Now that I've had a couple jobs and been a couple places I've finally begun to realize that you truly can't judge people by what they look like. That guy dressed all shabby has a platinum card, and the dude in the suit whips out 3 cards that all decline. The man in the beat up pick up truck owns a multi million dollar corporation, and the chick in the nice new Lexus is days away from having it re-possesed. The dude with the Mohawk is probably alot smarter than you, and his black friend is inclined to steal jack shit. Obviously, its true that you can judge people by their appearence, and hey maybe its even cool to crack wise behind their back, but treating them different off the bat is just stupid and you are always the one who loses out in the end.
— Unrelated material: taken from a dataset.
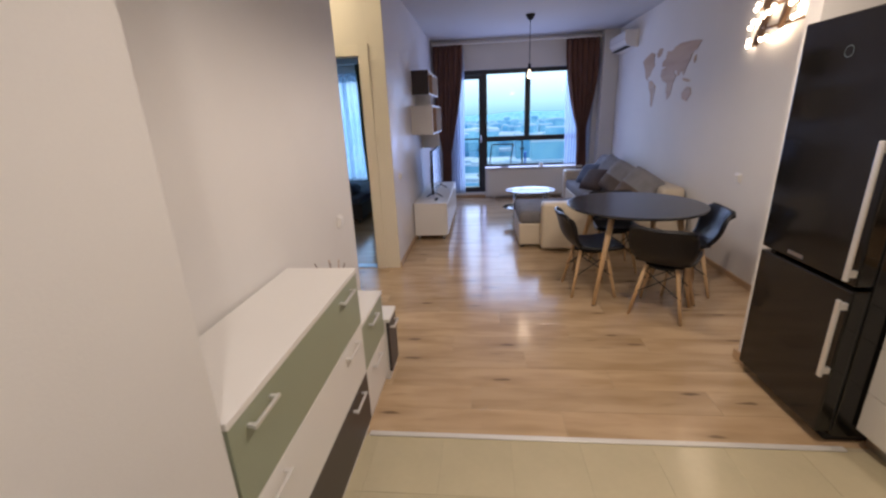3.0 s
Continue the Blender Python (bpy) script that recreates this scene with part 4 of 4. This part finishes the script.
# ---- floor pieces ----
def laid(name, parent, lo, hi, cache, material, gap, bevel):
    """One piece of the floor with a chamfered edge; alike pieces share their mesh."""
    w, d = round(hi[0] - lo[0] - gap, 3), round(hi[1] - lo[1] - gap, 3)
    if (w, d) not in cache:
        bm = bmesh.new()
        b = bevel
        lower = [bm.verts.new((sx * w / 2, sy * d / 2, -0.006)) for sx, sy in ((-1, -1), (1, -1), (1, 1), (-1, 1))]
        mid = [bm.verts.new((sx * w / 2, sy * d / 2, -b)) for sx, sy in ((-1, -1), (1, -1), (1, 1), (-1, 1))]
        top = [bm.verts.new((sx * (w / 2 - b), sy * (d / 2 - b), 0)) for sx, sy in ((-1, -1), (1, -1), (1, 1), (-1, 1))]
        bm.faces.new(top)
        for a, c in ((lower, mid), (mid, top)):
            for i in range(4):
                j = (i + 1) % 4
                bm.faces.new((a[i], a[j], c[j], c[i]))
        me = bpy.data.meshes.new(name)
        bm.to_mesh(me)
        bm.free()
        me.materials.append(material)
        cache[(w, d)] = me
    ob = new(name, cache[(w, d)])
    ob.parent = parent
    ob.location = ((lo[0] + hi[0]) / 2, (lo[1] + hi[1]) / 2, 0)
    return ob


tiles = thing("floor", (0, 0, 0), "beige glazed square floor tiles with thin joints", "floor")
tiles["kind"] = "structure"
tile_cache = {}
T = 0.325
xs = [-0.44] + [1.35 + T * k for k in range(-5, 5)] + [2.81]
ys = [END] + [-0.012 - T * k for k in range(9, -1, -1)]
for i in range(len(xs) - 1):
    for j in range(len(ys) - 1):
        cx, cy = (xs[i] + xs[i + 1]) / 2, (ys[j] + ys[j + 1]) / 2
        if (cx > 1.1 and cy < -1.5) or (cx < 0.25 and cy < -2.85):
            continue
        laid("tile", tiles, (xs[i], ys[j]), (xs[i + 1], ys[j + 1]), tile_cache, TILE, 0.0013, 0.0003)
tagged(obj("trim_threshold", box((0.0, -0.016, 0.0), (2.20, 0.014, 0.007), 0.003), ALU), "pale metal strip between tiles and laminate", "trim", "", "structure")

boards = thing("floor_laminate", (0, 0, 0), "warm oak laminate boards with dark knots", "floor")
boards["kind"] = "structure"
rng = random.Random(3)
plank_cache = {}
PW, PL = 0.193, 1.29
row = 0
y = 0.012
while y < 6.235:
    y1 = min(y + PW, 6.24)
    x = -1.60 if y < 2.38 else -0.305
    x -= (row * 0.37) % 1.0 * PL
    left = -1.60 if 1.0 < y < 2.38 else (-0.34 if y < 1.0 else -0.305)
    while x < 2.82:
        a, b = max(x, left), min(x + PL, 2.82)
        if b - a > 0.05:
            laid("plank", boards, (a, y), (b, y1), plank_cache, PLANK, 0.0012, 0.0007)
        x += PL
    y, row = y1, row + 1
bm = bmesh.new()
y = 2.42
while y < 6.2:
    box((-3.60, y, -0.006), (-0.455, min(y + PW - 0.0012, 6.24), 0.0), 0, bm)
    y += PW
tagged(obj("floor_bedroom", bm, PLANK), "warm oak laminate bedroom floor", "floor", "", "structure")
So here's where I'm going with this and why the post is a combo Ontarian city and Chinese river:

Eating in NOTL is damn expensive, so we decided the local Chinois restaurant would be best. Before we even got in I could see the sign that said "washrooms are for customers", and "if you aren't ordering at least $10 worth of food, don't bother" etc... I was pretty sure we had those bases covered, so in we strolled. BAM!!! this dude is all in our faces;

"can I help you?"
"2 for lunch please"
"did you see the menu outside?"
"yeah, looks good"
"so do you need menus? **** of course we do dickhead
"yes we do"
"but you looked outside.."
"yeah we looked.."
"oh so you want menus and a table?"

At this point the guy is still blocking our way into the place and i'm about to snap on him. Obviously if I was wearing an ascot like all the rest of the clientel in this over-priced excuse for a Mandarin I wouldn't be having this problem....so I cop an attitude:

"Is it ok if we eat lunch here?"
"yes, yes it just that some people come in and--"
"yeah"

And then the guy just kinda trailed off.

Buddy, you aren't selling Fabrege eggs...stop being such a cock.

Today made me realize what some people go through all the time. Its disgraceful. And the food was half-assed. I will never go back there. This guy was beyond apprehensive, he was just rude. So what if I have a Mohawk, and so what if I'm with a black dude(who incidentally looked like he belgoned on Wall St. at that particular moment), I'm still gonna order lunch and pay for it.

this is why I distrust Chinese people. hahahahaha.